Note that the "forall" Haskellism only applies to data type constructors. In any other context it does not make sense, because the syntax already expresses first-class universals, which have the opposite meaning. (Fixed the HTML, thanks!)

I'm not sure I understand your question. As I said above, the example evaluates to a heterogeneous list. So for soundness, you either have to allow such lists, or you have to rule out the above program. But on what grounds would you do that? I claim that as long as you allow subtyping anywhere, you can also construct an example that creates a heterogeneous list. So it's an integral part of subtyping.

I agree with your general point about qualified types being able to express the most interesting uses of subtyping, although it generally isn't quite as simple as you assume. A bit more machinery is needed to fully subsume it. Consider e.g. the case of List(Dog) < List(Animal). When recast in terms of existentials with type class contexts, you probably would need to copy the entire list and repack all elements individually to emulate the subsumption.
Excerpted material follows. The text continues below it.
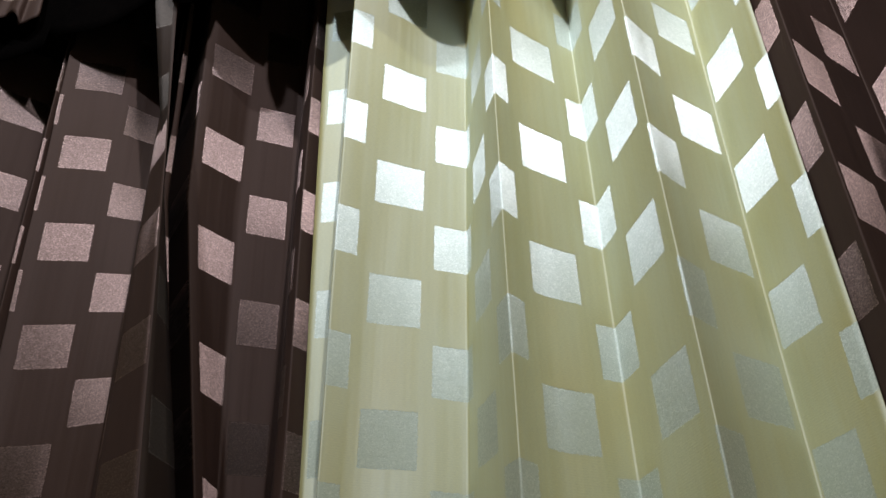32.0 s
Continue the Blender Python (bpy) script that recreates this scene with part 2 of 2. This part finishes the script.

Thank you for your thoughtful reply

I guess our disagreement was on "as long as you allow subtyping anywhere", since I guess in principle there's nothing "wrong" with restricting it in some places (although maybe it'd be inconvenient and impractical to use).

I agree that "more machinery" is necessary -- at least more machinery than you get with type classes (the compiler essentially has to be able to automatically derive type class instances for all subtype constraints).

Although the type class mechanism by itself isn't sufficient, I think that it's instructive for your '[Dog] <: [Animal]' example. So I think (please correct me if you disagree) that this is similar to '[Int] <: Num n => [n]' (and here there's just a slight overloading of <: to the normal HM 'less-general-than' relation).

In that case, the evidence of the membership in Num or equally the evidence that 'Dog <: Animal' (implied by '[Dog] <: [Animal]') gets inserted alongside the value it's associated with (e.g.: dictionary passing).

So I don't think that you'd necessarily have to copy the whole list to witness the subtyping constraint.